What Is Bias & Variance Tradeoff?
Table Of Contents:
- What Is Bias & Variance?
- Problem With High Bias & High Variance.
- Way To Reduce High Bias & Variance.
- What Is Bias & Variance Tradeoff?
(1) What Is Bias & Variance ?
Bias:
- Bias in collecting sample data set refers to the tendency of inclining towards particular group or community based on the preference of data collector.
- High bias in the data set will not accurately represents the entire population.
- Hence your statistical analysis will be wrong about the population.
Variance:
- Variance in the sample dataset refers to, how far the data points are there from the mean value and from each other.
- You will not be able to find the trend or commonness in the dataset if you have high variance in the dataset.
- Your statistical analysis will not be able to find any pattern or trend in the dataset, hence you will not be able to predict anything.
(2) Problem With High Bias & Variance ?
High Bias Problem:
- High bias in the dataset will not represent the entire population, hence will fail to give any correct statement about the population.
- If you have bias in your Machine Learning model it will cause you underfitting the training dataset.
- Because a High Bias model pays very little attention to the training data and oversimplifies the model.
- It always leads to high error on training and test data.
- Low Bias: A low bias model will make fewer assumptions about the form of the target function.
- High Bias: A model with a high bias makes more assumptions, and the model becomes unable to capture the important features of our dataset. A high bias model also cannot perform well on new data.
Characteristics of a High Bias Model:
Underfitting: A model with High Bias tends to underfit the data as it oversimplifies the solution by failing to learn how to train the data efficiently. This results in a linear function.
Oversimplification: Due to the model being too simple, the biased model is unable to learn complex features of a training data, thus, making it inefficient when solving complex problems.
Low Training Accuracy: Due to the inability to correctly process training data, the biased model shows high-training loss resulting in low-training accuracy.
Examples:
- Low Bias Models: Decision Trees, k-Nearest Neighbours and Support Vector Machines.
- High Bias Models: Linear Regression, Linear Discriminant Analysis and Logistic Regression.
High Variance Problem:
- High Variance in the dataset will effect your analysis by not able to find the trend or pattern in the dataset.
- High variance in sample data set means your data points are scattered all around the place.
- The model with high variance has a very complex fit to the training data and thus is not able to fit accurately on the data which it hasn’t seen before.
- As a result, such models perform very well on training data but have high error rates on test data.
- When a model is high on variance, it is then said to as Overfitting of Data.
- The variance is an error from sensitivity to small fluctuations in the training set.
- High variance may result from an algorithm modeling the random noise in the training data (overfitting).
- Low Variance: means there is a small variation in the prediction of the target function with changes in the training data set..
- High Variance: shows a large variation in the prediction of the target function with changes in the training dataset.
Characteristics of a High Variance Model:
Overfitting: A model with High Variance tends to overfit the data as it overcomplicates the solution and fails to generalize new test data.
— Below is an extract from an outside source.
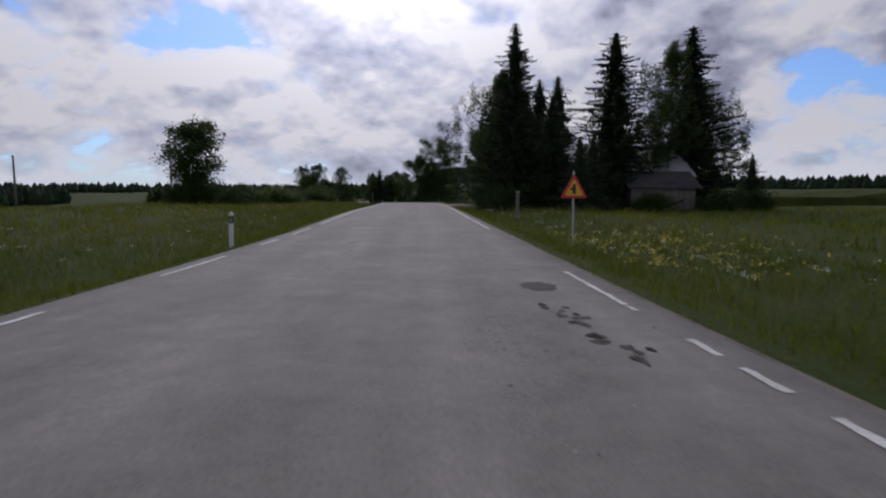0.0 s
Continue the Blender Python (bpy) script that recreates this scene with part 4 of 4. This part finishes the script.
def window(parent, m, w=0.95, h=1.35, trim=WHITE_BOARD, hood=True, blind=False):
    """A casement in a wall: m sets its lower middle, x along the wall and -y outwards."""
    win = new("window")
    win.parent = parent
    win.matrix_basis = m
    if not blind:
        part("pane", box_bm(w - 0.1, 0.02, h - 0.1, 0, -0.012, h / 2), DARK_GLASS, win)
    else:
        part("shutter", box_bm(w - 0.08, 0.04, h - 0.08, 0, -0.025, h / 2, 0.005), trim, win)
    bars = [(w + 0.18, 0.06, 0.12, 0, -0.035, h + 0.04), (w + 0.24, 0.10, 0.07, 0, -0.05, -0.02), (0.1, 0.05, h, -w / 2, -0.03, h / 2), (0.1, 0.05, h, w / 2, -0.03, h / 2)]
    if not blind:
        bars += [(w - 0.1, 0.045, 0.06, 0, -0.03, h * 0.64), (0.055, 0.04, h * 0.62, 0, -0.028, h * 0.31)]
    bm = bmesh.new()
    for x, y, z, cx, cy, cz in bars:
        bmesh.ops.create_cube(bm, size=1.0, matrix=Matrix.Translation((cx, cy, cz)) @ Matrix.Diagonal((x, y, z, 1)))
    part("frame", bm, trim, win)
    if hood:
        part("hood", prism_bm([(-w / 2 - 0.2, h + 0.1), (w / 2 + 0.2, h + 0.1), (w / 2 + 0.2, h + 0.2), (0, h + 0.34), (-w / 2 - 0.2, h + 0.2)], 0.14, Matrix.Translation((0, -0.07, 0))), POLE_WOOD, win)
    return win


def slab(parent, name, quad, thick, mat, label=""):
    """A roof plane from four corners, thickened downwards."""
    bm = bmesh.new()
    top = [bm.verts.new(p) for p in quad]
    low = [bm.verts.new((p[0], p[1], p[2] - thick)) for p in quad]
    bm.faces.new(top)
    bm.faces.new(low[::-1])
    for i in range(4):
        j = (i + 1) % 4
        bm.faces.new((top[j], top[i], low[i], low[j]))
    bmesh.ops.recalc_face_normals(bm, faces=bm.faces)
    return part(name, bm, mat, parent, label)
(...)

This results in a non-linear function.
Overcomplication: Due to the model being too complex, the model learns a much more complex curve and fails to work efficiently on simple problems.
Low Testing Accuracy: Although these models tend to work well on training data with high accuracy, they fail to efficiently work on test data where they will show a huge test data loss.
Examples:
- Low Bias Models: Linear Regression, Logistic Regression, and Linear discriminant analysis.
- High Bias Models: Decision tree, Support Vector Machine, and K-nearest neighbors.
- Nonlinear Machine Learning algorithms often have high variance due to their high flexibility.
(3) Way To Reduce High Bias & Variance ?
Way To Reduce High Bias:
- Increase the input features as the model is under-fitted.
- Decrease the regularization term.
- Use more complex models, such as including some polynomial features.
Way To Reduce High Variance:
- Reduce the input features or a number of parameters as a model is overfitted.
- Do not use a complex model.
- Increase the training data.
- Increase the Regularization term.
(4) What Is Bias & Variance Tradeoff ?
- As seen above, if the algorithm is too simple, it will have a high bias and a low variance.
- Similarly, if the algorithm is too complex, it will have a high variance and a low bias. Therefore, it is clear that:
- “Bias and variance are complements of each other”.
- The increase of one will result in the decrease of the other and vice versa.
- Hence, finding the right balance of values is known as the Bias-Variance Tradeoff.
(5) Conclusion
- The combination of low bias and low variance shows an ideal machine-learning model.
- However, it is not possible practically.
- Bias-Variance trade-off is about finding the sweet spot to make a balance between bias and variance errors.
- An ideal algorithm should neither underfit nor overfit the data.
- The end goal of all Machine Learning Algorithms is to produce a function that has both low-bias and low-variance.
- But, in the real world, achieving it is very difficult due to an unknown best target function.
- The goal is to find an iterative process through which we can keep improving our Machine Learning Algorithm so that its predictions will improve.